Debunking the myth that car parks are a smorgasbord for thieves, the Australian Institute of Criminology says cars are most frequently stolen from residential locations. In fact, a report by Budget Direct found as many as one in three car thefts can occur when crooks steal the keys from a home. (Note to self: don’t leave car keys lying around.) “Garaging your car at night will reduce your premium as the car will be less prone to theft,” says Kerr.
Importantly, don’t use your vehicle as storage space. A survey by Allianz found seven out of 10 motorists hide valuables in their cars – either in the boot or under a seat or blanket. One in three drivers regularly leaves their car unlocked, having faith that it, and what’s inside it, will be safe. Yet the average cost for a “theft from vehicle” claim among Allianz customers is about $2400.

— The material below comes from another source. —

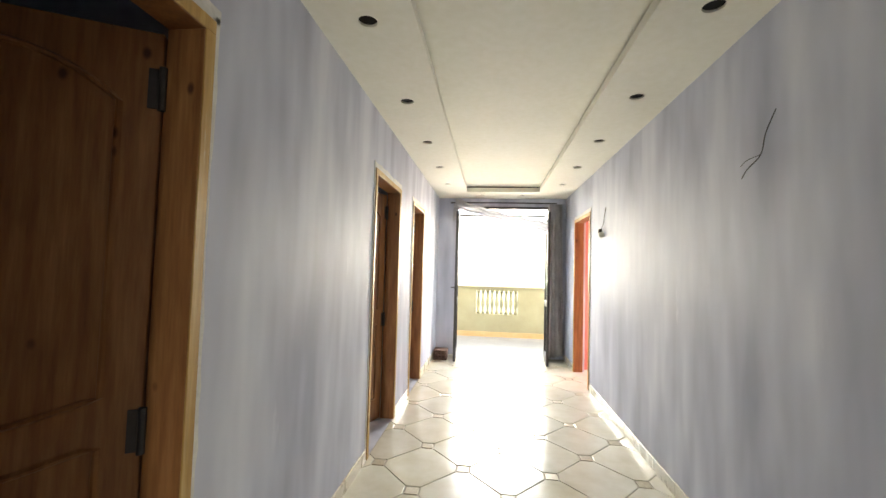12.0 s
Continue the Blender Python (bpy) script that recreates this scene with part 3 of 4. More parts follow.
# ---------------------------------------------------------------- balcony
structure("floor_balcony", boxes([(-3.2, 3.2, 15.2, 17.2, -0.2, 0.03)]), BALCONY, "pale tiled balcony floor in sunlight", "floor")
parapet = structure("wall_parapet", boxes(holed("x", -3.2, 3.2, 17.0, 17.14, 0.03, 1.05, [(-0.47, 0.40, 0.50, 1.0)])), CREAM_WALL, "cream rendered balcony parapet", "wall")
part("coping", boxes([(-3.2, 3.2, 16.975, 17.165, 1.05, 1.09)], 0.008), CREAM_WALL, parapet)
part("skirting", boxes([(-3.2, 3.2, 16.985, 17.0, 0.03, 0.135)]), OCHRE, parapet, "ochre tile skirting along the parapet")
bal_mesh = mesh_of("baluster", turned([(0.034, 0.0), (0.034, 0.05), (0.02, 0.07), (0.024, 0.12), (0.04, 0.2), (0.042, 0.24), (0.028, 0.33), (0.018, 0.42), (0.03, 0.45), (0.034, 0.46), (0.034, 0.50)], 12), CREAM_WALL, True)
for i in range(9):
    ob = new("baluster", bal_mesh)
    ob.parent = parapet
    ob.matrix_basis = pose(-0.425 + 0.0975 * i, 17.07, 0.5)
# out-of-view overhang, added to shade balcony floor and parapet
structure("ceiling_balcony_shade", boxes([(-3.35, 3.35, 15.2, 15.6, 2.85, 3.05)]), WHITE, "unseen slab added to shade the balcony next to the wall", "ceiling")
structure("wall_balcony_side", boxes([(-3.35, -3.2, 15.0, 17.2, -0.2, 1.05), (3.2, 3.35, 15.0, 17.2, -0.2, 1.05), (-3.2, CX0 - 0.15, 15.0, 15.2, -0.2, 3.2), (CX1 + 0.15, 3.2, 15.0, 15.2, -0.2, 3.2)]), CREAM_WALL, "cream rendered outer wall of the balcony", "wall")

# ---------------------------------------------------------------- doors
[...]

Nick Adams, Allianz Australia chief market manager, says: “We tend to be quite optimistic and don’t like to think that something could go wrong with one of our prized possessions. Leaving valuables in the car can be a recipe for disaster. There are always a few easy steps you can take to protect yourself and your car, especially simple things like removing valuables from your vehicle and ensuring doors are locked.”
Market or agreed value?
Some insurers will let you choose between an agreed value and your car’s market value. Opting for an agreed value will mean paying a higher premium. As a guide, comprehensive insurance on a 2017 Volkswagen Polo for its market value of $13,800 through AAMI can attract a premium of $504 (depending on suburb, age of driver and so on). Choosing the top agreed value of $17,940 lifts the premium to $720 – a 43% hike for 30% extra insured value.
Nonetheless, there can be good reasons to choose the agreed value. As Kerr explains, the agreed value is locked in for the 12 months of the policy.
If your car is financed through a personal loan, the market value of the vehicle could decline at a faster rate than the loan balance – new cars drop 19% in value in the first year alone. Under these circumstances, having your car insured for agreed value could avoid the situation where a hefty amount is still owing on the loan if the car is written off.